Neste 31 de maio, Dia Mundial sem Tabaco, a Fundação do Câncer e diversas organizações decidiram mirar com precisão o alvo mais dissimulado do mercado de nicotina: os cigarros eletrônicos — ou, como preferem os fabricantes, vapes.
Bonitos, coloridos, aromáticos. Embalados com sabores de tutti-frutti e aparência de gadget de luxo, os vapes vêm conquistando uma geração que cresceu ouvindo que o cigarro mata, mas que agora é seduzida por um produto disfarçado de inovação. E é aí que mora o perigo.
A roleta da ilusão
No sábado, a Praia de Ipanema, cartão-postal do Rio e reduto de jovens, será palco de uma ação interativa: a “Roleta que dá a real”. A mecânica é leve, quase divertida — girar a roleta e ganhar um brinde. Mas o prêmio é acompanhado de verdades incômodas: cards com dados e reflexões sobre os riscos do uso dos cigarros eletrônicos.
“Usamos a linguagem deles para abrir os olhos. O jovem precisa se reconhecer na mensagem, não rejeitá-la”, explica Luiz Augusto Maltoni, diretor executivo da Fundação do Câncer.

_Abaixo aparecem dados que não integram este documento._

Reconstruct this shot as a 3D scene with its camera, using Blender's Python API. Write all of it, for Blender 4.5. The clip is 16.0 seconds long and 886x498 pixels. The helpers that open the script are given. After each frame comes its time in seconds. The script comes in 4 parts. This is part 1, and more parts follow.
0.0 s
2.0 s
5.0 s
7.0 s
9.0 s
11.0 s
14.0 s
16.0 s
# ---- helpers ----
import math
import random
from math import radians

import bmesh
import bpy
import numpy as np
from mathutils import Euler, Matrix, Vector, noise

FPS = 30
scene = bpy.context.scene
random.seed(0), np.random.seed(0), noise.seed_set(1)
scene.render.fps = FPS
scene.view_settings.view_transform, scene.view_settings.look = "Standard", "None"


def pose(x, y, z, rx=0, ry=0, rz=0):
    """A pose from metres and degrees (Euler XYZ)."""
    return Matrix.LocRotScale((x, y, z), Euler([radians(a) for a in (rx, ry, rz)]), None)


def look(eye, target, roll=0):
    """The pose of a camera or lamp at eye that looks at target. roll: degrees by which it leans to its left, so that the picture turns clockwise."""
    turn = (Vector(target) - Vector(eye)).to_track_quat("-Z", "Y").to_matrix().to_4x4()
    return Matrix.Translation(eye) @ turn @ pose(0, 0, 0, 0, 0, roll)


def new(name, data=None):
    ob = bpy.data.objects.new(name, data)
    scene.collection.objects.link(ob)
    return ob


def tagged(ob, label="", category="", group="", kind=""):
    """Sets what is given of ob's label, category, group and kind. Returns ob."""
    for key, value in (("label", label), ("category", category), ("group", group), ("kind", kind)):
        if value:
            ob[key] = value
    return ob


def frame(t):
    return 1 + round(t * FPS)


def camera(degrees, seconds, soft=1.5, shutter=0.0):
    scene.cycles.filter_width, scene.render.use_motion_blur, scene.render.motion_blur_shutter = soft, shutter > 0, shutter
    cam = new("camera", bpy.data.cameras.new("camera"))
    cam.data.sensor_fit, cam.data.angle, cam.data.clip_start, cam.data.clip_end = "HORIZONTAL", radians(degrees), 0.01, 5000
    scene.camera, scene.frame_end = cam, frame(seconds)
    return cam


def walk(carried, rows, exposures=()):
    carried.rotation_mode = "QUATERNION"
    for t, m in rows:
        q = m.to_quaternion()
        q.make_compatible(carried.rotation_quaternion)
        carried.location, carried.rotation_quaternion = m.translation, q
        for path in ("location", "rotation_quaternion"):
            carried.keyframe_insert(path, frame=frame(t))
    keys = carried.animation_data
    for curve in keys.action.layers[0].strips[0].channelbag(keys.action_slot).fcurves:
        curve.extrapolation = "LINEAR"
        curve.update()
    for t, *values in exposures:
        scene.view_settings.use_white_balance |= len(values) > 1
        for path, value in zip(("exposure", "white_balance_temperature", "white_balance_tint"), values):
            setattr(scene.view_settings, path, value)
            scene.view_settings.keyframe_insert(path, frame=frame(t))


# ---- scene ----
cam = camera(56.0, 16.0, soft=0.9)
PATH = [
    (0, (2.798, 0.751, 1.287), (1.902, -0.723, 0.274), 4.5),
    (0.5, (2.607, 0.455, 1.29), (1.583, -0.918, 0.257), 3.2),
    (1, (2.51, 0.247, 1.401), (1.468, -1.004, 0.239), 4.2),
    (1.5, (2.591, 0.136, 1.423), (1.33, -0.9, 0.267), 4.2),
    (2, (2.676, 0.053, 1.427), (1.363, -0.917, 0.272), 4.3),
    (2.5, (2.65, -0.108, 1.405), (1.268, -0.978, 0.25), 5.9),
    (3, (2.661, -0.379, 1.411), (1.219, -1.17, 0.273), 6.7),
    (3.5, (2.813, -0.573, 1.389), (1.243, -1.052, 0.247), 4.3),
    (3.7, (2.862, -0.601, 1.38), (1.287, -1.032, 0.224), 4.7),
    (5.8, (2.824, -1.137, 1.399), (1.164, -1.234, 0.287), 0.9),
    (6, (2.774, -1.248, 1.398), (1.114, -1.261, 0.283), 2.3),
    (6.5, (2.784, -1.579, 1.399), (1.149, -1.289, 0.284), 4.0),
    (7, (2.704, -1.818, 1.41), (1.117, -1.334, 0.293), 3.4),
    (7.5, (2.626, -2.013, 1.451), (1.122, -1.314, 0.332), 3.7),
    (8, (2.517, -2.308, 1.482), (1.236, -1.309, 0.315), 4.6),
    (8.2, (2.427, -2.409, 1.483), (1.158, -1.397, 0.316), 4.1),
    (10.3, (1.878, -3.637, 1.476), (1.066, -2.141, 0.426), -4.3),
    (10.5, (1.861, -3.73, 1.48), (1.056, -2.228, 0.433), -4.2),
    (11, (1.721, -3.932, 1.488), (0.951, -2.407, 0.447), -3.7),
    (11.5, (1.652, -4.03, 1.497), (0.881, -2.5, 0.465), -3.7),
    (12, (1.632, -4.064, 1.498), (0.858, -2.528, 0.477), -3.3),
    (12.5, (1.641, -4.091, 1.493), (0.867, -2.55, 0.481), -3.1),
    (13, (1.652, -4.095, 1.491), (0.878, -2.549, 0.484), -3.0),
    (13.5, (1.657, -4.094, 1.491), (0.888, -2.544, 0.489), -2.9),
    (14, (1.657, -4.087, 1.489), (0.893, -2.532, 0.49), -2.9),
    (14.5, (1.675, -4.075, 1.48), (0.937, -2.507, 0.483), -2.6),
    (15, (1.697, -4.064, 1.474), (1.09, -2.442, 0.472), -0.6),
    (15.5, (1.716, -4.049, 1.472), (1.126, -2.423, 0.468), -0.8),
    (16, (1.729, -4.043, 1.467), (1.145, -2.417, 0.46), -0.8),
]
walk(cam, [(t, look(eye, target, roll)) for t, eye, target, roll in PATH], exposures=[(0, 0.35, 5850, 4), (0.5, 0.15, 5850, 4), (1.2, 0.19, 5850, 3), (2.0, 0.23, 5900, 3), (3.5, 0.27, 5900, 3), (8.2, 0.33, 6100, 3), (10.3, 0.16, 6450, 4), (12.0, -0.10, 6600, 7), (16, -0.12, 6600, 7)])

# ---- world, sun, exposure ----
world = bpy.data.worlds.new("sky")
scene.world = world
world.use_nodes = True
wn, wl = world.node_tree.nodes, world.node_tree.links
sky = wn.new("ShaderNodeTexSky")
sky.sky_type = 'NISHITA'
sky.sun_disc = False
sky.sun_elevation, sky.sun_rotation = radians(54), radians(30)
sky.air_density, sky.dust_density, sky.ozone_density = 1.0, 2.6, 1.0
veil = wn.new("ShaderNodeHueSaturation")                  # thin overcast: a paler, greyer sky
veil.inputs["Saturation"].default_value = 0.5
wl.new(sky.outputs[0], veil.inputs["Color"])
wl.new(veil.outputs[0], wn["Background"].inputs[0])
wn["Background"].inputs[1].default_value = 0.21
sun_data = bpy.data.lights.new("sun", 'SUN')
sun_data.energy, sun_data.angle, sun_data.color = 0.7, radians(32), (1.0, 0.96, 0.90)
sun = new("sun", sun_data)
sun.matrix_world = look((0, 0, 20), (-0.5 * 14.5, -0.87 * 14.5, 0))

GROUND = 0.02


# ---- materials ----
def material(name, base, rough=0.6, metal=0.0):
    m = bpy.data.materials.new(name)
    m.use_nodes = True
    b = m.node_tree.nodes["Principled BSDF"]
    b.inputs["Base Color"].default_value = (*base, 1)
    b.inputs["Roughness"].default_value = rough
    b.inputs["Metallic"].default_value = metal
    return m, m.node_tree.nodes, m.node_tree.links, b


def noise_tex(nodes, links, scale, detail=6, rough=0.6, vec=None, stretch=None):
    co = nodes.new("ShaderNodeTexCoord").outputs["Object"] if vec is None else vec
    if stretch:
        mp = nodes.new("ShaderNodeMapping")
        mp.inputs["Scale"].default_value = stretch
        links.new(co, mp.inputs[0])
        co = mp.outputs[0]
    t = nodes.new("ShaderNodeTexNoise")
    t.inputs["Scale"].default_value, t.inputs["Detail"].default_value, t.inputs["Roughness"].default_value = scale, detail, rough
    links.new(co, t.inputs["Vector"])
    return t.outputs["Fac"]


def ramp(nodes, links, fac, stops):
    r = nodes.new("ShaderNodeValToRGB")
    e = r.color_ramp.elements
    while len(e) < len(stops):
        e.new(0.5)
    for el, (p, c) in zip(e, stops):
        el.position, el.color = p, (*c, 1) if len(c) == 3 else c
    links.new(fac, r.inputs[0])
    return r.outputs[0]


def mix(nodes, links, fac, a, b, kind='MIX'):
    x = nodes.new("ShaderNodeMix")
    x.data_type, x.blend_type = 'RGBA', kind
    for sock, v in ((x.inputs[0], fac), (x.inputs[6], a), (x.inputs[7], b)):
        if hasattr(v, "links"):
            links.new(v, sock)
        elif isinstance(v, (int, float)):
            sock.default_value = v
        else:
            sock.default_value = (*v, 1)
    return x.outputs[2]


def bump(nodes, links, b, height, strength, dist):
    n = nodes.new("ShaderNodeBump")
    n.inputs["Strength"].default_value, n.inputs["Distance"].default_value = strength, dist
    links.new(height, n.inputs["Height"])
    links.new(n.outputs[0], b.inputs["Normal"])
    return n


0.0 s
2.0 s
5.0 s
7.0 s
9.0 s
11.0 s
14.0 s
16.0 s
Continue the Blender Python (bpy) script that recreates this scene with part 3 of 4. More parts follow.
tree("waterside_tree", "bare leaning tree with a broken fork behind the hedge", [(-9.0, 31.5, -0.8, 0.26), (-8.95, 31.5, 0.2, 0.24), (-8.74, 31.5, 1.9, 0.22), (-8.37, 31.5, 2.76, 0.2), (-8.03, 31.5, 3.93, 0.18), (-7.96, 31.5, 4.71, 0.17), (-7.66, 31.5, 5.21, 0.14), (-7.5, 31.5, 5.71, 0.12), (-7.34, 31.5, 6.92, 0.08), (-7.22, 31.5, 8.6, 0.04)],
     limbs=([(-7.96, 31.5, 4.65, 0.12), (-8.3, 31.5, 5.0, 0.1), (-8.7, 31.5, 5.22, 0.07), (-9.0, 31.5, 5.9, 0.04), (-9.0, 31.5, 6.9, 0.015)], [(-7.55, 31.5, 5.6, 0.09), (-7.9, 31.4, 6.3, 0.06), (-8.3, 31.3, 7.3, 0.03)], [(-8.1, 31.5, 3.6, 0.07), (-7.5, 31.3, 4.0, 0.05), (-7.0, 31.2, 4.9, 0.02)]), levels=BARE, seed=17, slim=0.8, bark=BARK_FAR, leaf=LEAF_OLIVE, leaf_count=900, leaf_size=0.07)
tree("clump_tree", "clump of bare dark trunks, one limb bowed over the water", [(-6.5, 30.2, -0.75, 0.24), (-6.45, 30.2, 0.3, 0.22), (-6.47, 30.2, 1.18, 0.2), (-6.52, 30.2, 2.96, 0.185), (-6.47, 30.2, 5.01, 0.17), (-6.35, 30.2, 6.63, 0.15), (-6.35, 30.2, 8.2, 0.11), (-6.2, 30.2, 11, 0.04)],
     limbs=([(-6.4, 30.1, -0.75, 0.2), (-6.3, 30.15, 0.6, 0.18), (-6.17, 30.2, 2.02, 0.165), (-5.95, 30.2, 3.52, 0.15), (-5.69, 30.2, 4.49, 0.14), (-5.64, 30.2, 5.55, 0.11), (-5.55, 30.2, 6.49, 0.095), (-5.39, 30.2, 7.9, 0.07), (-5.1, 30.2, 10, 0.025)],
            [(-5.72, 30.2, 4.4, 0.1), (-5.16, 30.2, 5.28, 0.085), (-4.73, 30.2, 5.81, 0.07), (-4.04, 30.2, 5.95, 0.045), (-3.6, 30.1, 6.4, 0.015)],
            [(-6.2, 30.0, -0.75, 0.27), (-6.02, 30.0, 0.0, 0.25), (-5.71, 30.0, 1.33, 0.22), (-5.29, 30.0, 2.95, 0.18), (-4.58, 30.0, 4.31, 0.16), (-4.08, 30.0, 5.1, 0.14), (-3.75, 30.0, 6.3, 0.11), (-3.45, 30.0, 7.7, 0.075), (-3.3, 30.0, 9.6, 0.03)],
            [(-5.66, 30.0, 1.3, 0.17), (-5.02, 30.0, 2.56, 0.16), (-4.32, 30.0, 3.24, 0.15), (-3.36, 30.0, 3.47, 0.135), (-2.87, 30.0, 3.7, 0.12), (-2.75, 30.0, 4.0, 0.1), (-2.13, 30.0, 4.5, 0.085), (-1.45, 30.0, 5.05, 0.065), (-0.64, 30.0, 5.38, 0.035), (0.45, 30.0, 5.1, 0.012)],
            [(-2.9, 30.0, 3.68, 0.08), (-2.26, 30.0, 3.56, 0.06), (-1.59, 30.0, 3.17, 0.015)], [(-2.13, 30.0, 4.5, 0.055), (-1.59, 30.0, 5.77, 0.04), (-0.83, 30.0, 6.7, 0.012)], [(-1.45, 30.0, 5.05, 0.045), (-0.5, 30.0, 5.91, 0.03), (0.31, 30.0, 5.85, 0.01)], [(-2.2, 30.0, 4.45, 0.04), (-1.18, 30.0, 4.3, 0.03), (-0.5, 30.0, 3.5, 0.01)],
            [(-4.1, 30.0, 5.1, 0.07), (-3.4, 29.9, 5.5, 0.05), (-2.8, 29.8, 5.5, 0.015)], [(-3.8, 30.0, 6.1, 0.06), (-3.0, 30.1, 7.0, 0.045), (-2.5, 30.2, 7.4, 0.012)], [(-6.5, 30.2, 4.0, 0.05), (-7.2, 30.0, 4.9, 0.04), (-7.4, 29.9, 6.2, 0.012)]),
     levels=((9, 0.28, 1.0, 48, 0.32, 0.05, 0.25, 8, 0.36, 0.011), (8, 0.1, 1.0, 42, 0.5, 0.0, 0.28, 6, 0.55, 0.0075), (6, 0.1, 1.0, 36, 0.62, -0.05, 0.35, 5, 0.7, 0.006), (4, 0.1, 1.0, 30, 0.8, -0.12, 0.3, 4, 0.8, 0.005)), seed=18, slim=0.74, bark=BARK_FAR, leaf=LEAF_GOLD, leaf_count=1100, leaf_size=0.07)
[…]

Embalagem atrativa, conteúdo tóxico
Segundo dados do Ministério da Saúde, 70% dos usuários de vapes no Brasil têm entre 15 e 24 anos. Essa é, para a indústria, a mina de ouro. Não à toa, os dispositivos são desenvolvidos com sabores doces e design chamativo — é uma armadilha de marketing bem arquitetada, cujo objetivo não é ajudar ninguém a parar de fumar, como tentam vender, mas sim criar uma nova geração de dependentes.
O Levantamento Nacional sobre Álcool e Drogas revela o que a experiência já denunciava: 77% dos usuários dizem que o vape não ajudou a parar de fumar cigarro comum. O discurso da “alternativa segura” cai por terra diante dos dados — e do dano real.
Resistência em rede
A campanha da Fundação do Câncer é fruto de uma coalizão com outras entidades de peso, como o Movimento Todos Juntos Contra o Câncer (TJCC), a ACT Promoção da Saúde, a Abrale e a Femama. Mais de 50 instituições de todo o país apoiam a causa, que vai além da conscientização: exige ação política.
O movimento lançou uma carta-manifesto aos Poderes Executivo e Legislativo pedindo a manutenção da proibição dos dispositivos eletrônicos para fumar, vigente no Brasil desde 2009 e reforçada em 2024 pela Resolução RDC nº 855 da Anvisa.
O Brasil resiste — por enquanto
A legislação brasileira é, nesse ponto, mais protetiva que a de países como EUA, Reino Unido e Austrália. Mas como lembra o epidemiologista do Inca, André Szklo, isso não significa que a batalha está ganha.
“Os produtos continuam circulando, muitas vezes contrabandeados, com aceitação social. O problema é de fiscalização, sim, mas também de cultura”, diz ele.
Szklo aponta uma ameaça ainda mais perversa: o vape como porta de entrada para o cigarro convencional. “Estabelecida a dependência, o jovem tende a migrar para o cigarro comum, mais barato e ainda mais letal. É um ciclo de dano progressivo que interessa à indústria, não ao indivíduo.”
Uma indústria que lucra com a morte
O estudo “A Conta que a Indústria do Tabaco Não Conta”, lançado este mês pelo Inca, joga luz sobre a matemática perversa por trás dessa engrenagem. Para cada R$ 1 de lucro obtido pela indústria do tabaco, o governo brasileiro gasta R$ 5 tratando as doenças causadas pelo fumo.
“É uma conta que nunca fecha para a saúde pública”, resume Szklo. “Cada real gasto com marketing e influencers para promover o vape tem como contrapartida uma vida perdida. Esse dinheiro está carimbado com sofrimento.”
A urgência do despertar
Para Milena Maciel de Carvalho, consultora da Fundação do Câncer, “desmascarar o vape é um dever coletivo”. Ela reforça o apelo da campanha para que pais, educadores, profissionais de saúde e influenciadores sociais encarem o problema com a seriedade que ele exige.
“Estamos diante de uma geração que confunde design com segurança. Precisamos falar com franqueza: o vape é um produto bonito que adoece, vicia e mata.”
Neste Dia Mundial sem Tabaco, a pergunta que fica é simples e brutal: até quando vamos permitir que a próxima geração seja enganada por uma embalagem colorida? A fumaça do vape pode parecer inofensiva, mas o estrago que ela causa é muito real. E está mais perto do que se imagina.